HeteroBench: Multi-kernel Benchmarks for Heterogeneous Systems
As Moore's Law and Dennard scaling reach their limits, heterogeneous computing with CPUs, GPUs, and FPGAs has become increasingly important, yet comparing these platforms remains challenging due to their distinct architectures and programming environments. To address this, we present HeteroBench, a comprehensive benchmark suite that enables cross-platform evaluation of multi-compute kernel applications across various accelerators and programming frameworks, including Python, C++, OpenMP, OpenACC, CUDA, and Vitis HLS. Our vendor-agnostic suite covers diverse domains from image processing to machine learning, providing practical insights for both academic researchers and industry practitioners in optimizing their HPC and AI/ML deployments.
An MLIR-based Compiling Flow for Heterogeneous Architecture
Original PyLog is a Python-based compiling flow linking high-level Python algorithm development to FPGA hardware designs, compiling Python to HLS C++ code via a Python-implemented IR. This work extends these functionalities to heterogeneous hardware accelerators by transitioning to MLIR (Multi-Level Intermediate Representation). Leveraging MLIR for back-end optimization meets the diverse needs of different hardware platforms. The approach features an exclusive dialect for high-level representation, which can be lowered to various MLIR dialects and ultimately to LLVM IR supported by HPE’s Cray Compiler Environment (CCE). For CPUs and GPUs, it generates machine code using CCE; for FPGAs, it uses ScaleHLS to generate HLS C++ code, continuing development with Xilinx tools. Future updates can easily integrate QIR (LLVM-based IR for quantum programming) to support Quantum Computing.
In progress
A Sparsity-Aware Autonomous Path Planning Accelerator with Algorithm-Architecture Co-Design
Path planning in autonomous driving systems is crucial but challenging due to the need for real-time constraints and computationally intensive solvers. The quadratic programming (QP) solver, central to most path planners, demands significant CPU resources. This paper presents an FPGA-based acceleration framework for path-planning problems using an operator splitting solver for quadratic programs (OSQP) and the preconditioned conjugate gradient (PCG) method for solving linear systems. The approach includes customized memory management, parallel processing, and pipelining for enhanced throughput. The FPGA implementation achieves state-of-the-art performance, with speedups of 1.98x on Intel i7-11800H, 3.90x on ARM Cortex-A57, and 12.3x on NVIDIA RTX 3090 GPU.

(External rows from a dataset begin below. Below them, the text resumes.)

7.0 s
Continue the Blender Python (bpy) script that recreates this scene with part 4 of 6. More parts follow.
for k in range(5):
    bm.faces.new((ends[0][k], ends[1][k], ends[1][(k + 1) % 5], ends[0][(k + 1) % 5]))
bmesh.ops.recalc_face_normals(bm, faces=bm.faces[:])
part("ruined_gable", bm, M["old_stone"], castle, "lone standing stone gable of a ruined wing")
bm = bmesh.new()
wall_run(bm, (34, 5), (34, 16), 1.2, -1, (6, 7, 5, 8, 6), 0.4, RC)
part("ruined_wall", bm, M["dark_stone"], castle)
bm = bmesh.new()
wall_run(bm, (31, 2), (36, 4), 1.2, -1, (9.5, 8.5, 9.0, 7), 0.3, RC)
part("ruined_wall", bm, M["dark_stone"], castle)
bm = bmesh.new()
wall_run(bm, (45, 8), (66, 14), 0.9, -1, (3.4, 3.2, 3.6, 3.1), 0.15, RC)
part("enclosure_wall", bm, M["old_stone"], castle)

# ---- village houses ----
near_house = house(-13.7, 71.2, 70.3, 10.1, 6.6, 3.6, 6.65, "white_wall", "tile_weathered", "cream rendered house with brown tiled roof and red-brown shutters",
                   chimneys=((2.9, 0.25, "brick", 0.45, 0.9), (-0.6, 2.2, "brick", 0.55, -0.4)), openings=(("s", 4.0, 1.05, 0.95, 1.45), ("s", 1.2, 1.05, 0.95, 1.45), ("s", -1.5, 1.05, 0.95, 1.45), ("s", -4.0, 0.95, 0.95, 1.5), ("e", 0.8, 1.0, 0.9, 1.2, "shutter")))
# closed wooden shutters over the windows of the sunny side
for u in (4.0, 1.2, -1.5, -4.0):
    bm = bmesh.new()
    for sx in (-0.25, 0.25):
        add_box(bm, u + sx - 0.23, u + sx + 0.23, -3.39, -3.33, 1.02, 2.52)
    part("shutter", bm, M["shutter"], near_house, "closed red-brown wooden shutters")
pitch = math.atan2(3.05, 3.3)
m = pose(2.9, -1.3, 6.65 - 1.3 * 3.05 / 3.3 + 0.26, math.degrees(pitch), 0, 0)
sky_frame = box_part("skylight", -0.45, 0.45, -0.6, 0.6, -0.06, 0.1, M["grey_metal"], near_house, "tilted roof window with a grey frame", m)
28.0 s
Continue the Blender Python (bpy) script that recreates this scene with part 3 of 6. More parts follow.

PyAIE: a Python-based Programming Framework for Versal ACAP AI Engines
To fill the gap of programming abstractions of application and AI Engine, we propose PyAIE, a Python-based programming framework specifically targeting AI Engines in the Versal ACAP. PyAIE allows users to focus on algorithm-level designs without knowledge of the underlying low-level details. PyAIE automatically translates Python code into the optimized AI Engine kernel C/C++ code, host code, along with configuration script files, thereby completing the entire AI Engine-based system design. To the best of our knowledge, this is the first Python-based programming and compilation flow designed specifically for Versal AI Engines.
Proposed Architecture
In-memory computing can save the time and energy of data movement between the memory and processor to avoid the memory-wall bottleneck of traditional Von-Neumann architecture. The associative processor (AP) is such an architecture that is proposed to implement in-memory computing. Content addressable memory (CAM), as a critical part of in-memory computing, plays an important role in an AP. In this paper, we proposed a novel FPGA implementation of the AP, including the CAM and its peripheral circuits, such as the controller, data cache, instruction cache, and program counter. To the best of our knowledge, this is the first work that implements an associative processor on a real-world FPGA platform.